REQUIRED TASK:
Copy the data exactly as it appears, and do not include any pictures.

[start]

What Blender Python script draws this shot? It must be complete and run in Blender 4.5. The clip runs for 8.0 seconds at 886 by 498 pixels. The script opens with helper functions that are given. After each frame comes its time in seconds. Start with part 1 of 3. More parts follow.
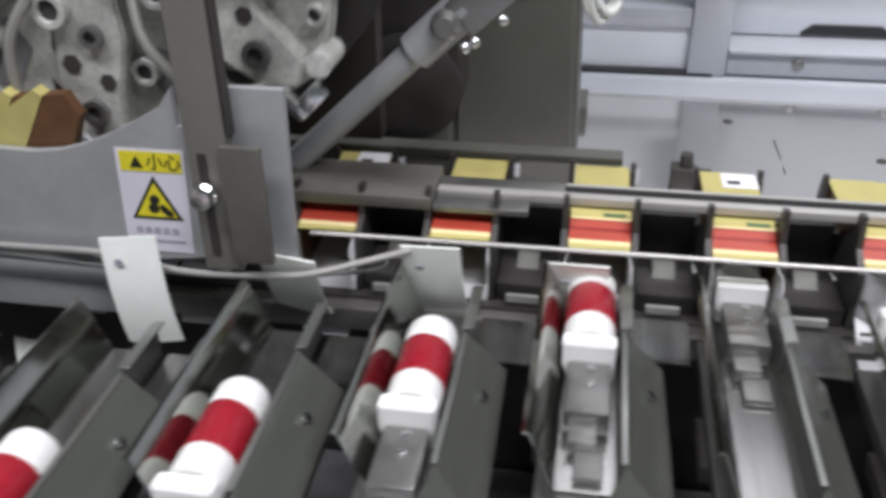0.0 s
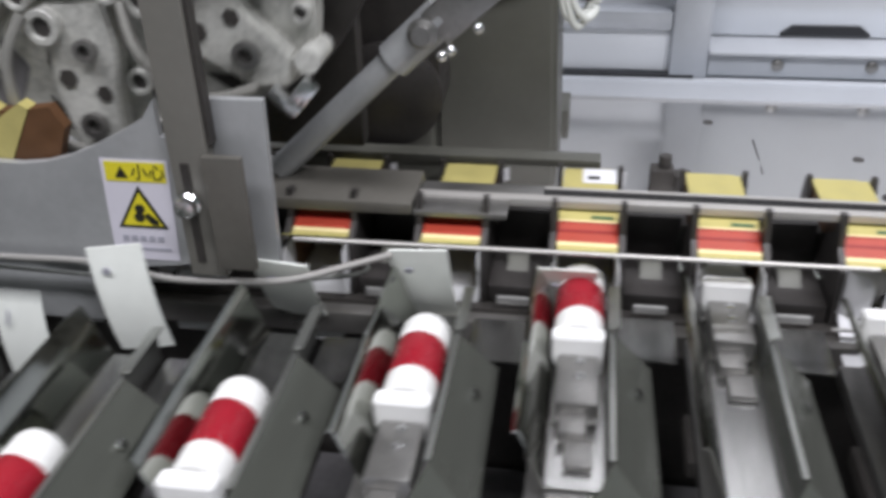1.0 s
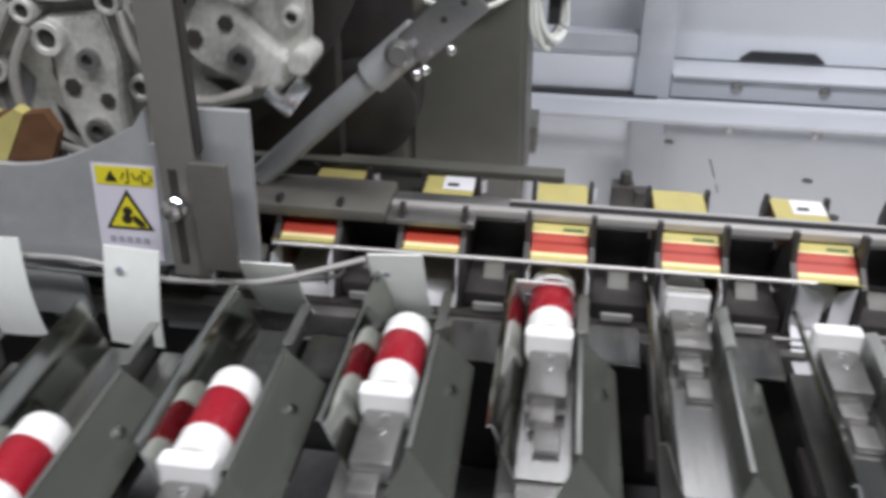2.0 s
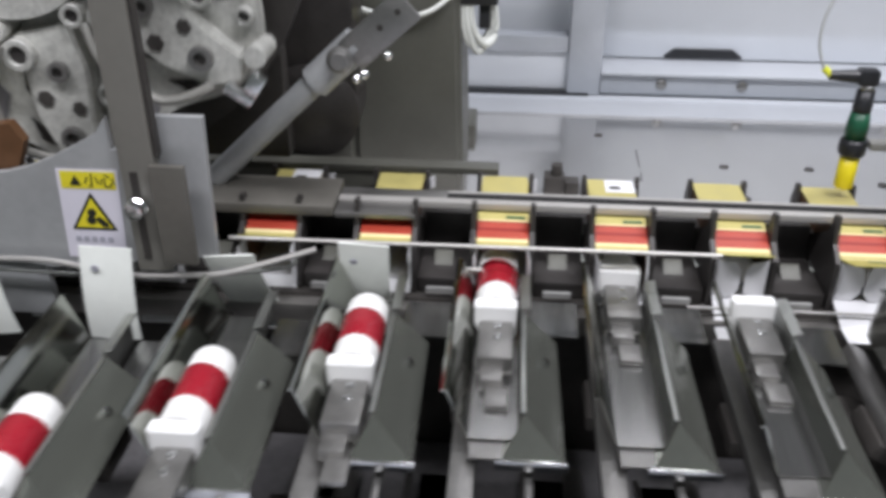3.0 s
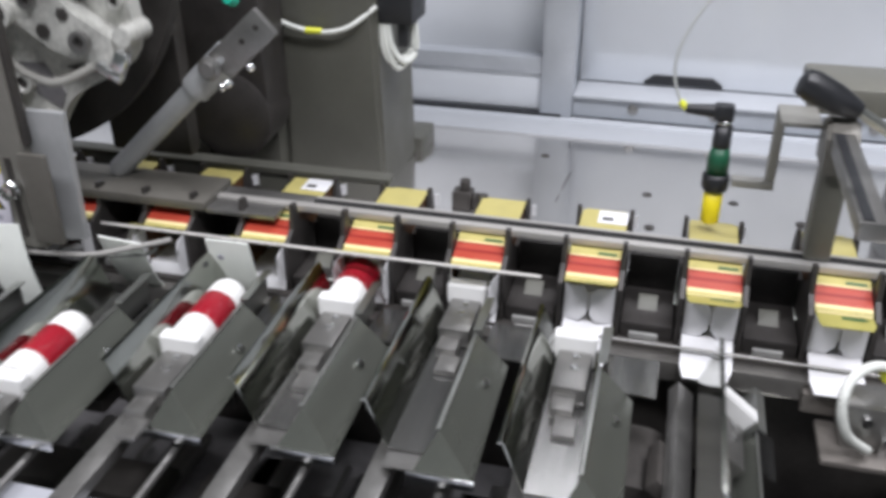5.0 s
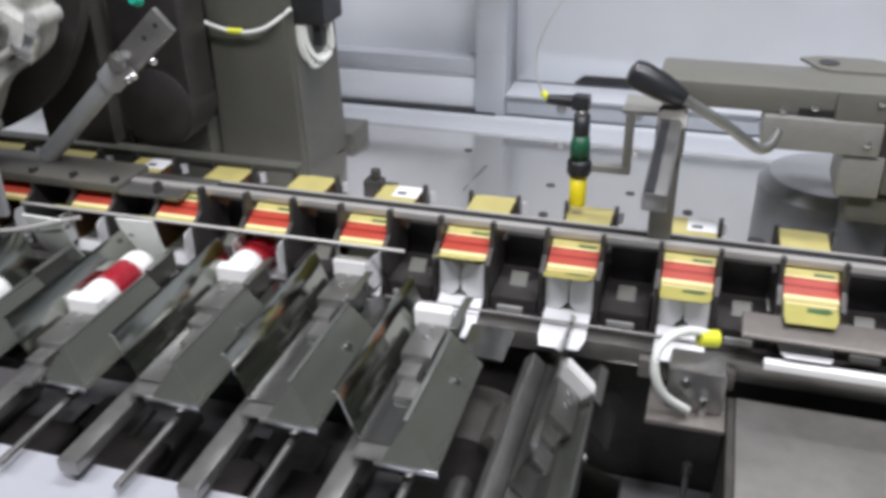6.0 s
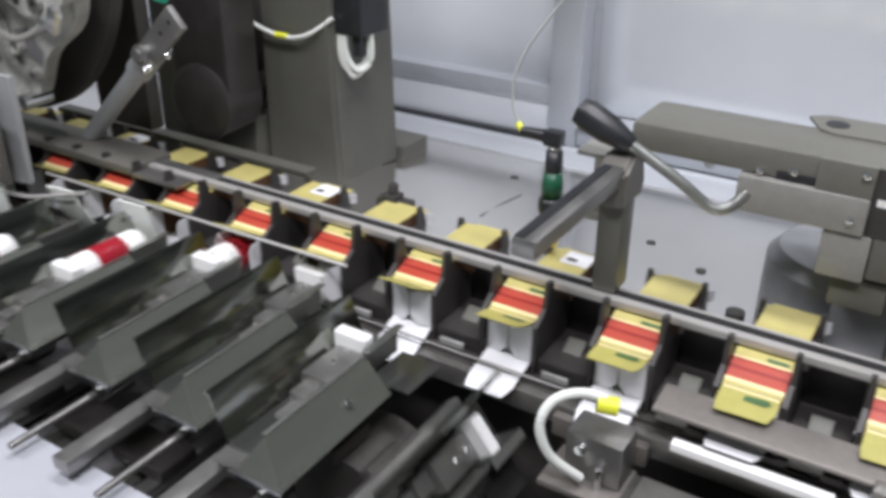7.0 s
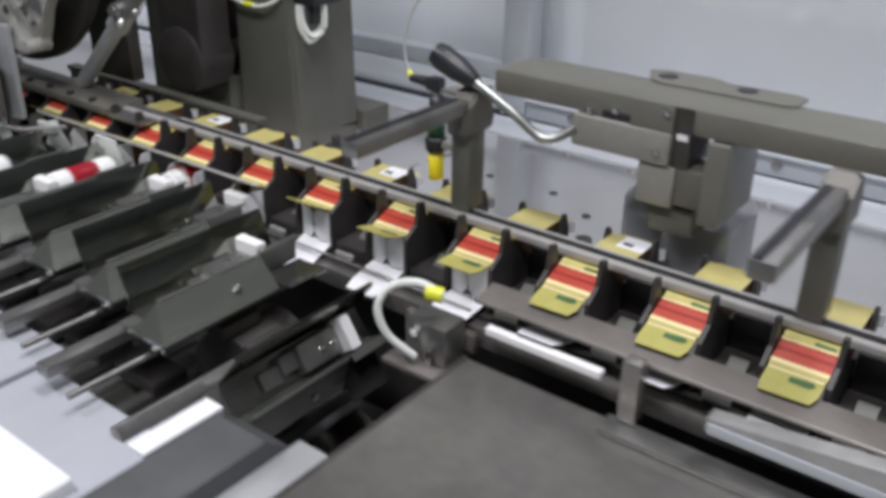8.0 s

[end]

SOLUTION FOR THIS TASK:
What Blender Python script draws this shot? It must be complete and run in Blender 4.5. The clip runs for 8.0 seconds at 886 by 498 pixels. The script opens with helper functions that are given. After each frame comes its time in seconds. Start with part 1 of 3. More parts follow.
0.0 s
1.0 s
2.0 s
3.0 s
5.0 s
6.0 s
7.0 s
8.0 s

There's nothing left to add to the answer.